The recommendation begins by dividing the nine America East programs, including the University of Maine, into three pods based on recent performance.

The three strongest teams of recent vintage — likely Vermont, Stony Brook and UMBC — would be encouraged to schedule the strongest nonconference opponents.

The NCAA last season replaced the Ratings Percentage Index, or RPI, with the NCAA Evaluation Tool, or NET. The new measure relies on game results, strength of schedule, game locations, scoring margins, net offensive and defensive efficiency, and the quality of wins and losses.

The RPI previously was the measure used to help the NCAA selection committee, select, seed and match teams for national tournament play.

NCAA teams are divided into four quadrants based on NET ratings. Quadrant 1 opponents involve home games against teams ranked in the top 30 by NET, neutral-site games with teams ranked 1-5 and away games between Nos. 1-75.

Quadrant 2 opponents are home games against Nos. 31-75 teams, neutral games with Nos. 51-100 and road games at teams Nos. 76-135. Quadrant 3 foes are home contests against Nos. 76-160, neutral-site games with Nos. 101-200 and road games against Nos. 136-240. Quadrant 4 games are at home with opponents ranked Nos. 161-plus, neutral-site games taking on Nos. 201-plus and away games at Nos. 241-plus.

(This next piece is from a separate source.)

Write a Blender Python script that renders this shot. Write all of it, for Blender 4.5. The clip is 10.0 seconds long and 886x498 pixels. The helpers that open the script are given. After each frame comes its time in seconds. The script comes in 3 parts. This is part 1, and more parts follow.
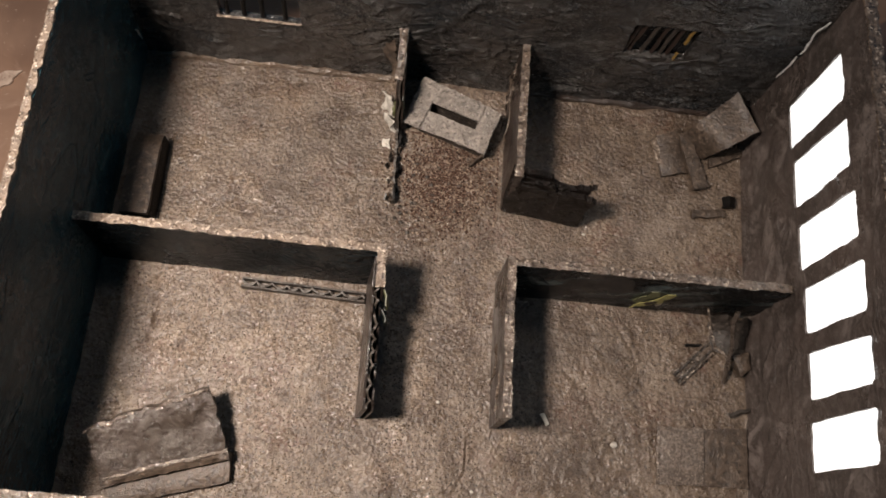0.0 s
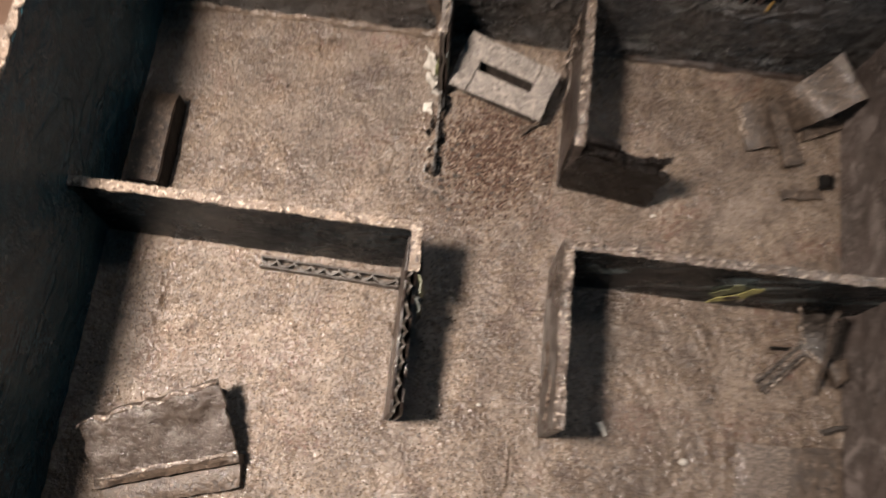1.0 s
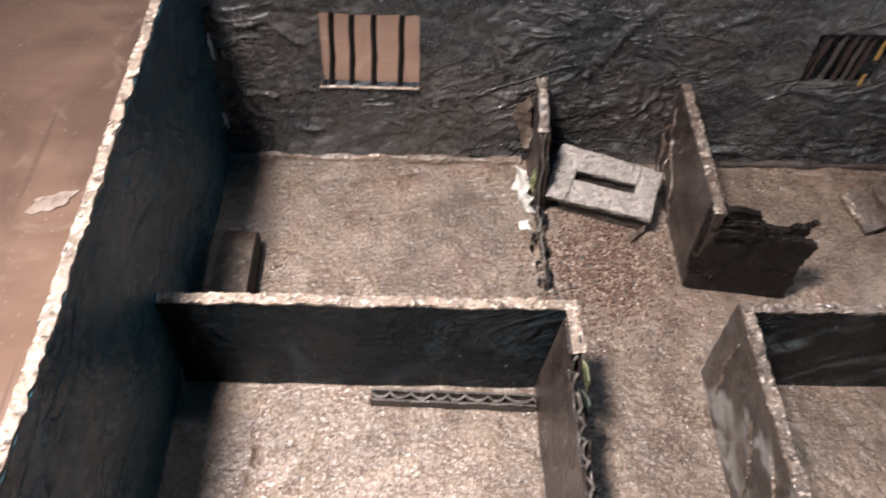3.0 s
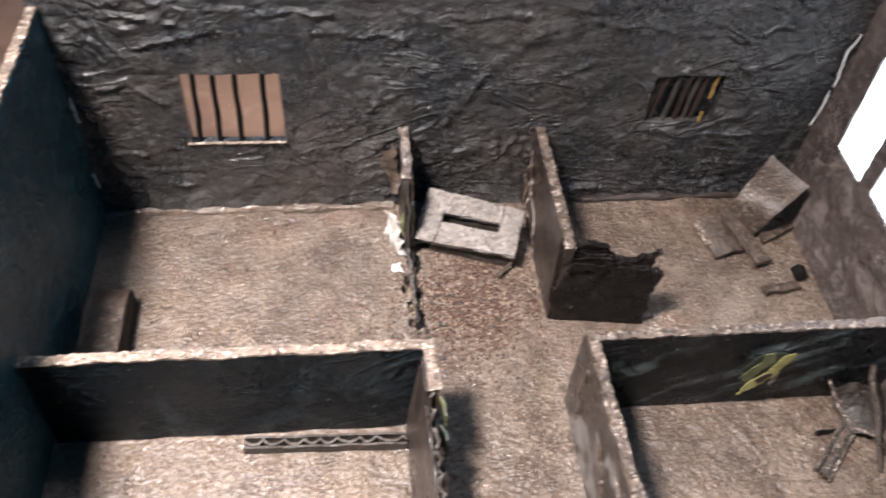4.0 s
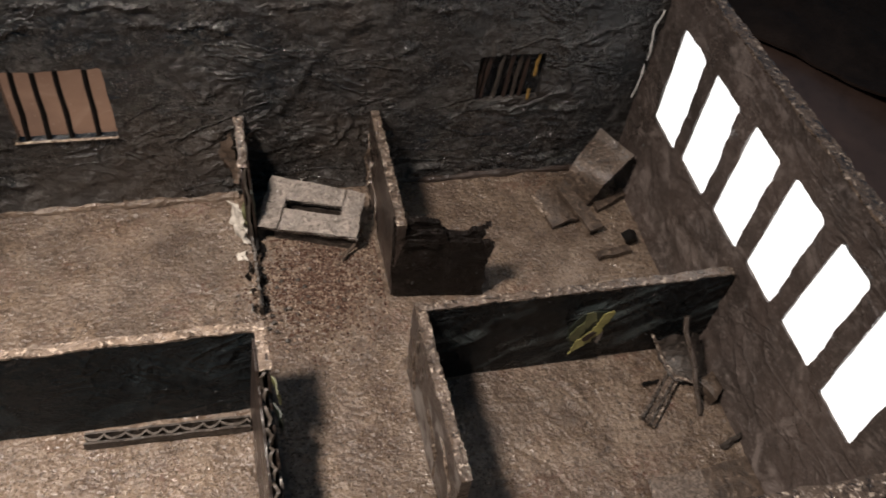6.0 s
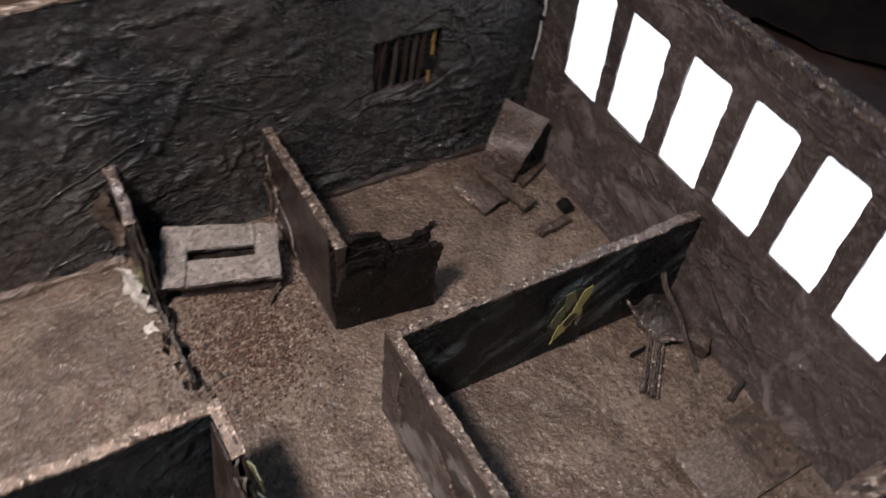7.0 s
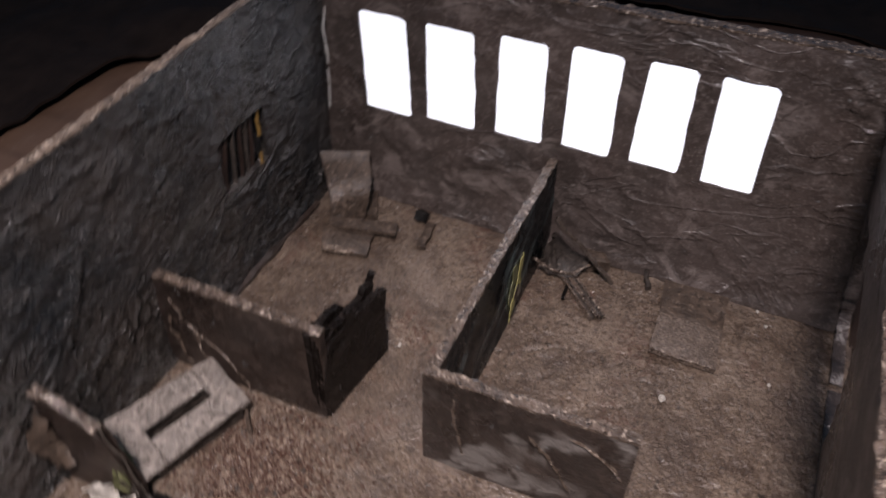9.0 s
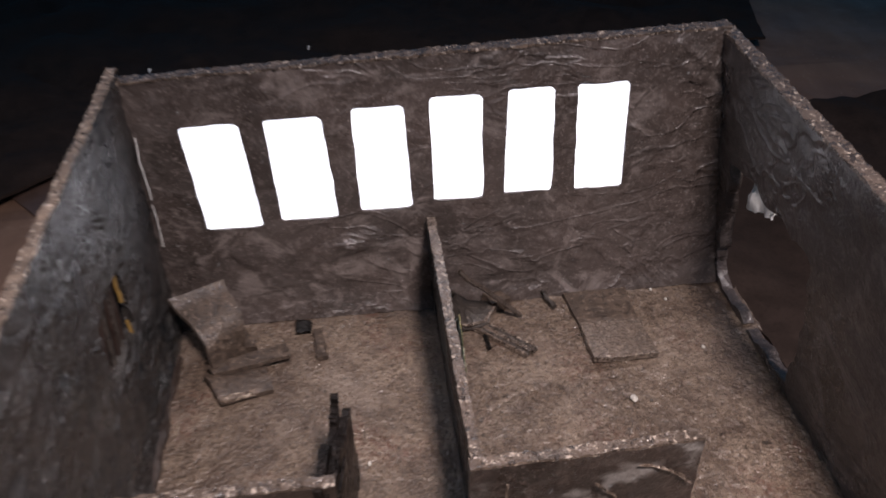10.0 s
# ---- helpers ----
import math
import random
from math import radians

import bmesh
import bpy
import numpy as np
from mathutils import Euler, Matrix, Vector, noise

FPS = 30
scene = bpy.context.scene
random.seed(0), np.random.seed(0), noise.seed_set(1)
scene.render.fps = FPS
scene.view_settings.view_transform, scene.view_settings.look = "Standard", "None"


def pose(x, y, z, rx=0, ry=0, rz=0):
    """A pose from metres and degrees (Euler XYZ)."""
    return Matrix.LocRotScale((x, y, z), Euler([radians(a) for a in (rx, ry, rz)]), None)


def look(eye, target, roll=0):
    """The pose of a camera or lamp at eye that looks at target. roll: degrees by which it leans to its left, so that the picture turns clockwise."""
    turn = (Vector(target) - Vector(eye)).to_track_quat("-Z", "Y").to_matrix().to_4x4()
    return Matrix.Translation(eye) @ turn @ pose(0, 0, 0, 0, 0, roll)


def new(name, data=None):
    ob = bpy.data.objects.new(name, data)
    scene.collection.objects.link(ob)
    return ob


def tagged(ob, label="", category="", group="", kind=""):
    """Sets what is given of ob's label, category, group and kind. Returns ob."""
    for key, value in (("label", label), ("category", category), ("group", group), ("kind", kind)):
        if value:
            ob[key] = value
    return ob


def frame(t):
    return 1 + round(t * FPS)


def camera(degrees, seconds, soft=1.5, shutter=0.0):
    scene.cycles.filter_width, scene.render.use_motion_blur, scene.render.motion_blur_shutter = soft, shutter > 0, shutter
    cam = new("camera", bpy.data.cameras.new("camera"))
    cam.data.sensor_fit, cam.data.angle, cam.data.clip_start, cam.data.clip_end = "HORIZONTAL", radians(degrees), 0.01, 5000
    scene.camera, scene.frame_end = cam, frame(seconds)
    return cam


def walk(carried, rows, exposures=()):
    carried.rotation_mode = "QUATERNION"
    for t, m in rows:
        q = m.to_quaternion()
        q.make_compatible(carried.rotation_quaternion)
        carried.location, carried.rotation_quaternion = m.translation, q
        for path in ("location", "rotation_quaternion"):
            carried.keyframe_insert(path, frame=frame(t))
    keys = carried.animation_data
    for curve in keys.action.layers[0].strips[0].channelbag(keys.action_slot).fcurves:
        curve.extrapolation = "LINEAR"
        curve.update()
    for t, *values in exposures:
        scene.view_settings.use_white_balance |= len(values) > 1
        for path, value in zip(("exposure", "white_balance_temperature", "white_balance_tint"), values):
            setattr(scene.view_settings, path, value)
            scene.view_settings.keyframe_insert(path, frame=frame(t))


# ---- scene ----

“What you don’t want is to have your stronger teams playing too many weak opponents because that pulls down your [conference] NET,” UMaine Athletic Director Ken Ralph said.

If the recommendation was in place today, UMaine would land in the lowest three-team AE pod based on its 29-127 record over the past five years. The Bears would be encouraged to schedule more lower-quadrant, nonconference opponents in an effort to generate more victories and higher NET ratings for the Black Bears and the league.

“A program like us is going to look to schedule differently than a program that’s where Vermont is right now,” UMaine men’s basketball coach Richard Barron said. “Things are different at every school, and what we’re saying is that we will try to give coaches the best information we can so they can make the best decisions they can.”

Complicating the issue for UMaine is its reliance on “guarantee” games against higher-quadrant competition that help finance the school’s athletic budget.

UMaine generated $620,000 in revenue from guarantee games last season playing the likes of such upper-quadrant programs as Utah, Rutgers and North Carolina State.

“What America East would like is for the programs that are trying to grow like Maine or New Hampshire to play more Quadrant 4 games and try to build up the number of wins to help the league,” Ralph said. “That’s fine, but I still need to play a certain number of guarantee games in order to make the revenue budget.”

Guarantee games often are scheduled well in advance in order to provide participating schools cost certainty within their budgets.

“Some contracts are signed four years out, and you may think you’re signing a contract with a team that’s in a certain NET range, but one or two player changes on a roster or a coaching change can dramatically change who you thought you were scheduling,” Barron said.

Take UMaine’s scheduled game at Virginia this fall.

When Barron negotiated the contract to play the Cavaliers, they were coming off that first-round loss to Maryland, Baltimore County in the 2018 NCAA tourney.

When the teams square off in Charlottesville, Virginia, in late November, Virginia will be the reigning national champion.

And while the Cavaliers still will be a prohibitive favorite, they recently lost three potential returning starters to the NBA draft.

“There’s so many moving pieces,” Barron said.